>> START
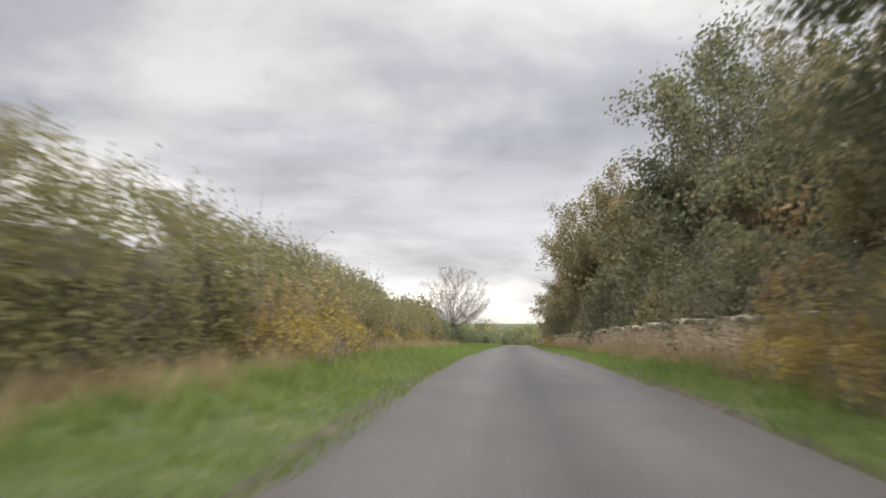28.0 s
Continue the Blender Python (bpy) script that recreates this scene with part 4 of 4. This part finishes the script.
# ---- the wood on both sides ----
for s in np.arange(346, 446, 4.6):
    s = float(s) + R.uniform(-1.5, 1.5)
    if s > 370:
        tree(R.choice(("pole", "pole", "bare", "ivied") if s > 412 else ("yellowgreen", "yellowgreen", "pole", "twisted") if s > 392 else ("wood", "yellowgreen", "bare")), s, R.uniform(-11, -7.2), R.uniform(0.8, 1.0))
        tree(R.choice(("pole", "pole", "yellowgreen")), s + 2, R.uniform(-17, -12), R.uniform(0.85, 1.15))
    tree(R.choice(("wood", "wood", "bare", "pole") if s < 388 else ("pole", "pole", "pole", "bare")), s + 1, R.uniform(6.6, 10), R.uniform(0.8, 1.05))
    tree(R.choice(("wood", "yellowgreen", "pole") if s < 388 else ("pole", "pole", "bare")), s, R.uniform(11, 16), R.uniform(0.85, 1.1))
    bush(R.choice(("olive", "yellowgreen", "green")), s, R.uniform(6.4, 9), R.uniform(0.5, 0.9))
    bush(R.choice(("olive", "green", "yellowgreen")), s + 2, R.uniform(-10, -7), R.uniform(0.45, 0.8))
tree("yellowgreen", 376, -9.4, 1.12, v=0)
tree("wood", 381, -11.0, 1.0, v=1)
tree("wood", 372, -12.5, 0.95, v=0)
tree("oak", 390, -12.5, 1.1, v=4, name="oak", label="big oak with olive-brown leaves at the wood's edge")
for s, u, k, v in ((386, -8.4, 0.98, 1), (395, 7.4, 0.9, 1), (440, -5.8, 1.0, 1), (447, -6.4, 0.95, 0)):
    tree("tall", s, u, k, v=v)
for s, u, k in ((380, 5.8, 0.9), (391, 6.6, 0.95)):
    bush("dark", s, u, k)
for s, u, k in ((384, -5.8, 1.0), (388, 5.4, 1.1)):
    tree("arch", s, u, k)
tree("beech", 396, 5.4, 0.8)
tree("yellowgreen", 381, 6.6, 1.1, v=0)
for s in np.arange(374, 446, 2.9):
    bush(R.choice(("green", "yellowgreen", "olive", "green", "dark")), float(s), R.uniform(5.7, 7.2), R.uniform(0.4, 0.72))
    bush(R.choice(("green", "yellowgreen", "olive")), float(s) + 1.2, R.uniform(9.5, 13), R.uniform(0.8, 1.3))
for i in range(34):
    far_tree(R.uniform(366, 388), -14 - 1.5 * i, R.uniform(14, 18), 4.2, R.choice(("l_olive", "l_brown", "l_oak", "l_dark", "l_amber")), 13500 + i)
for i, s in enumerate(np.arange(346, 450, 2.3)):
    far_bush(float(s), R.uniform(17, 26), 3.0, R.uniform(4.5, 7.0), R.choice(("l_olive", "l_brown", "l_oak", "l_dark")), 12300 + i)
    if s > 366:
        far_bush(float(s), -R.uniform(17, 26), 3.0, R.uniform(4.0, 6.5), R.choice(("l_olive", "l_brown", "l_green", "l_dark")), 12900 + i)
for i, s in enumerate(np.arange(344, 450, 2.6)):
    s = float(s)
    cs = ("l_olive", "l_amber", "l_brown", "l_oak", "l_brown") if s < 395 else ("l_yellowgreen", "l_olive", "l_green")
    far_tree(s, R.uniform(-28, -18), R.uniform(13, 17) * (0.6 if s > 395 else 1.0), 4.0, R.choice(cs), 3900 + i)
    far_tree(s + 1, R.uniform(18, 30), R.uniform(9, 13) * (0.65 if s > 385 else 1.0), 4.0, R.choice(cs), 4900 + i)
    if s < 410:
        far_tree(s, R.uniform(-62, -28), R.uniform(14, 18), 4.4, R.choice(cs), 5900 + i)
    far_bush(s, R.uniform(-17, -11), 2.4, R.uniform(1.8, 3.2), R.choice(("l_green", "l_olive")), 6900 + i)
    far_bush(s, R.uniform(11, 17), 2.4, R.uniform(1.8, 3.2), R.choice(("l_green", "l_olive")), 7900 + i)
for s, u, kind, k in ((372, 5.6, "wood", 1.0), (388, 5.7, "wood", 0.95), (397, 6.2, "pole", 1.0), (405, -7.2, "yellowgreen", 0.8), (416, -5.6, "pole", 1.0),
                      (420, 5.4, "pole", 1.0), (426, 5.8, "pole", 0.95), (437, 6.6, "yellowgreen", 0.6), (446, 7.6, "yellowgreen", 0.6), (438, -5.8, "pole", 0.95)):
    tree(kind, s, u, k)
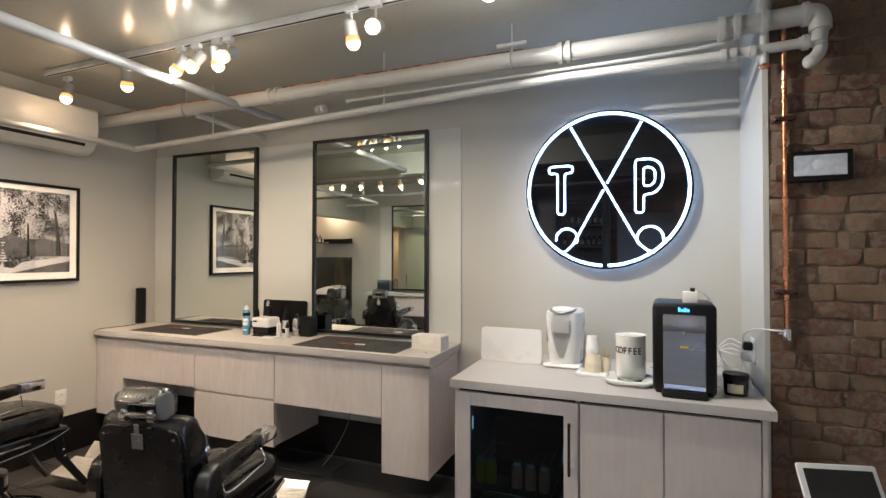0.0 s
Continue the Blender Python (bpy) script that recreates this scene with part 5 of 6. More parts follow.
def bottle(x, y, r, h, mat, capmat, label, kind="spray_can", band=None):
    t = thing(kind, label, kind.replace("_", " "), at(x, y, 0.870, 15))
    part("body", lathe(bmesh.new(), [(0.0, 0.0), (r - 0.002, 0.0), (r, 0.003), (r, h * 0.72), (r * 0.8, h * 0.80), (r * 0.45, h * 0.83), (0.0, h * 0.83)], 22), mat, t)
    part("cap", lathe(bmesh.new(), [(r * 0.46, h * 0.82), (r * 0.5, h * 0.84), (r * 0.42, h * 0.95), (r * 0.2, h), (0.0, h)], 16, close=False), capmat, t)
    if band:
        part("band", lathe(bmesh.new(), [(r + 0.0004, h * band[0]), (r + 0.0006, h * band[0]), (r + 0.0006, h * band[1]), (r + 0.0004, h * band[1])], 22, close=False), band[2], t, "printed band")
    return t


def aerosol(x, y, r, h, mat, band, cap, label):
    """A spray can with a domed shoulder, a printed wrap and a nozzle cap."""
    t = thing("spray_can", label, "spray can", at(x, y, 0.870, 200 if y > 0 else 20))
    part("body", lathe(bmesh.new(), [(0.0, 0.0), (r - 0.003, 0.0), (r, 0.003), (r, h * 0.76), (r * 0.97, h * 0.79), (r * 0.72, h * 0.84), (0.0, h * 0.845)], 24), mat, t)
    part("base_rim", lathe(bmesh.new(), [(r + 0.0003, 0.001), (r + 0.001, 0.002), (r + 0.001, 0.006), (r + 0.0003, 0.007)], 24, close=False), M["chrome"], t)
    part("shoulder_band", lathe(bmesh.new(), [(r + 0.0004, h * 0.64), (r + 0.0007, h * 0.64), (r + 0.0007, h * 0.755), (r + 0.0004, h * 0.755)], 24, close=False), band, t, "dark printed band")
    for k, (z0, z1, a1) in enumerate(((0.46, 0.56, 50), (0.33, 0.43, 42), (0.16, 0.20, 30))):
        part("printed_bar", patch(bmesh.new(), r + 0.0006, -a1, a1, h * z0, h * z1), T["label"], t, "white printed bar")
    part("cap", lathe(bmesh.new(), [(r * 0.62, h * 0.835), (r * 0.64, h * 0.84), (r * 0.60, h * 0.91), (r * 0.40, h * 0.93), (r * 0.36, h * 0.99), (0.0, h)], 18, close=False), cap, t)
    return t


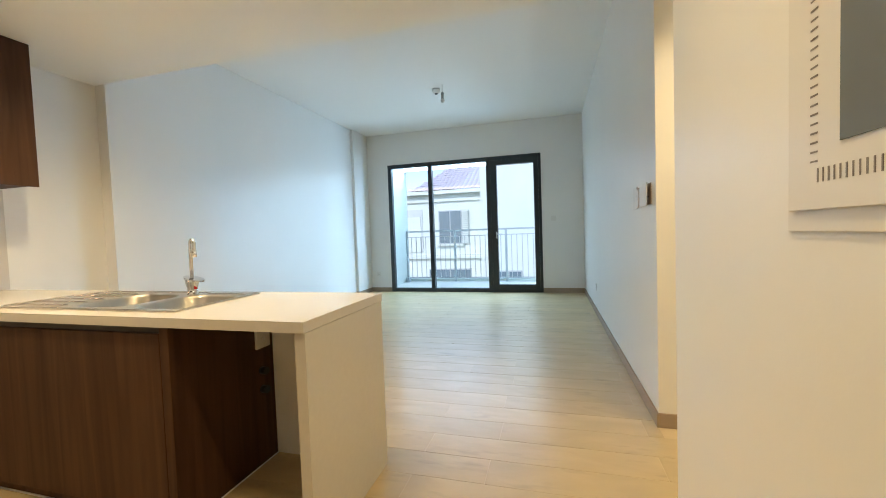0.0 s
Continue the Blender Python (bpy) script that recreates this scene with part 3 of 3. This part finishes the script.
>> END
WRITTEN TASK
Select every line where the word "recreates" occurs.

OUTPUT OF THE TASK
Continue the Blender Python (bpy) script that recreates this scene with part 4 of 4. This part finishes the script.
Continue the Blender Python (bpy) script that recreates this scene with part 5 of 6. More parts follow.
Continue the Blender Python (bpy) script that recreates this scene with part 3 of 3. This part finishes the script.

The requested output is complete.